The Last Days Of My Daughter Being 8

photo-4These are my last few days of having an 8-year-old daughter and I will miss her. Missing people is usually reserved for those who have moved away or died, but I tend also to miss the past manifestations of the people I love. I miss my baby girl. I miss the toddler. I especially miss the spunky 5-year-old (5-year-old kids are maybe the best kids of all time), and I will miss my 8-year-old too. But she hasn’t gone anywhere, you might argue. She’ll still be her when she’s 9. It’s the same person. But no it isn’t. None of us are ever the same. Not now. Or now. Not even now.

Though I am by no means a Buddhist, Buddhism has always made the most sense to me in terms of articulating reality as it appears (to me), even if I have it all wrong, which is probable. From what I understand of it, nothing abides from moment to moment. Not trees or rocks or people. Nothing. So the person who began reading this sentence is not the same person who just finished reading this sentence. And when they say “nothing,” they mean nothing. Nothing crosses over. Not a body or a mind or a soul or any constant anything. Everything is always and ever new. I imagine it like a series of explosions. Kaboom! Here we are. Gone. Kaboom! Here we are. Gone. Kaboom! You get the picture. And they say this occurs about 6 billion times a day.

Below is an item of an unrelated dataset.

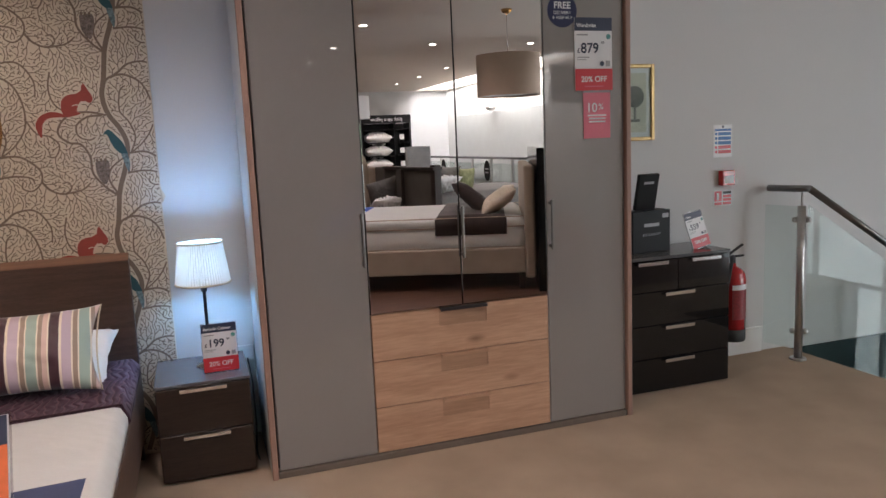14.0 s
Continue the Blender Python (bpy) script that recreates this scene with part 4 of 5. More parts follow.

These ideas mess up EVERYTHING, which is why they’re so cool. They undermine substance and time. We are not the people we think we are who live for 80 years and die. We only emerge as these people after we blur over the endless series of constant distinctions and prop ourselves into being with language. “Black Hockey Jesus” is a name, a noun, that ignores the relentless eruption of ceaseless flux by holding part of it together with some words. I’m an entity of grammar. Which, though a delusion, is functional enough and necessary for me to go on loving and suffering. When everything’s a lie, who cares? Have fun.

Though these extreme subtleties of selflessness are difficult to grasp and impossible to say, which is why smarter people than me just hush up about it, it shouldn’t be too hard to understand that the infant baby girl that I once called my daughter is DEFINITELY not the same person as the one pictured above. (This is not the place to argue about “her” soul or the thing about “her” that always makes “her” “her”, but it doesn’t exist apart from “her” name.) And so I miss the old explosions of her as if they died because they did. They’re all gone. All the old hers are gone. And I’ll be damned if she doesn’t keep right on vanishing.

She keeps appearing, too, joyously, but this post is about nostalgia.

Nostalgia (you will have guessed by now, wily reader) requires the delusion of a “me” who reflects and remembers from a position of constancy. No problem. I have delusions in spades. And so goodbye my lovely 8-year-old. You were a constant source of joy and smiles. Your reading fluency skyrocketed and you learned to multiply. You held my hand through a really tough year. In fact, you were better at being 8 than I was at being 40. You reminded me how to play and how to go with the flow. 8 saw you erupt more firmly into your own sense of style – your fashion sense is very loud and sparkly – and there’s more and more hints of who you’ll become. You got so much taller. You’re growing into your mother’s face and I can sometimes see a flash of the woman you might be. I will miss you. I loved you so much that I swear you’re my heart.

It was my pleasure, almost gone 8-year-old, to explode into being 6 billion times a day with the river we call you.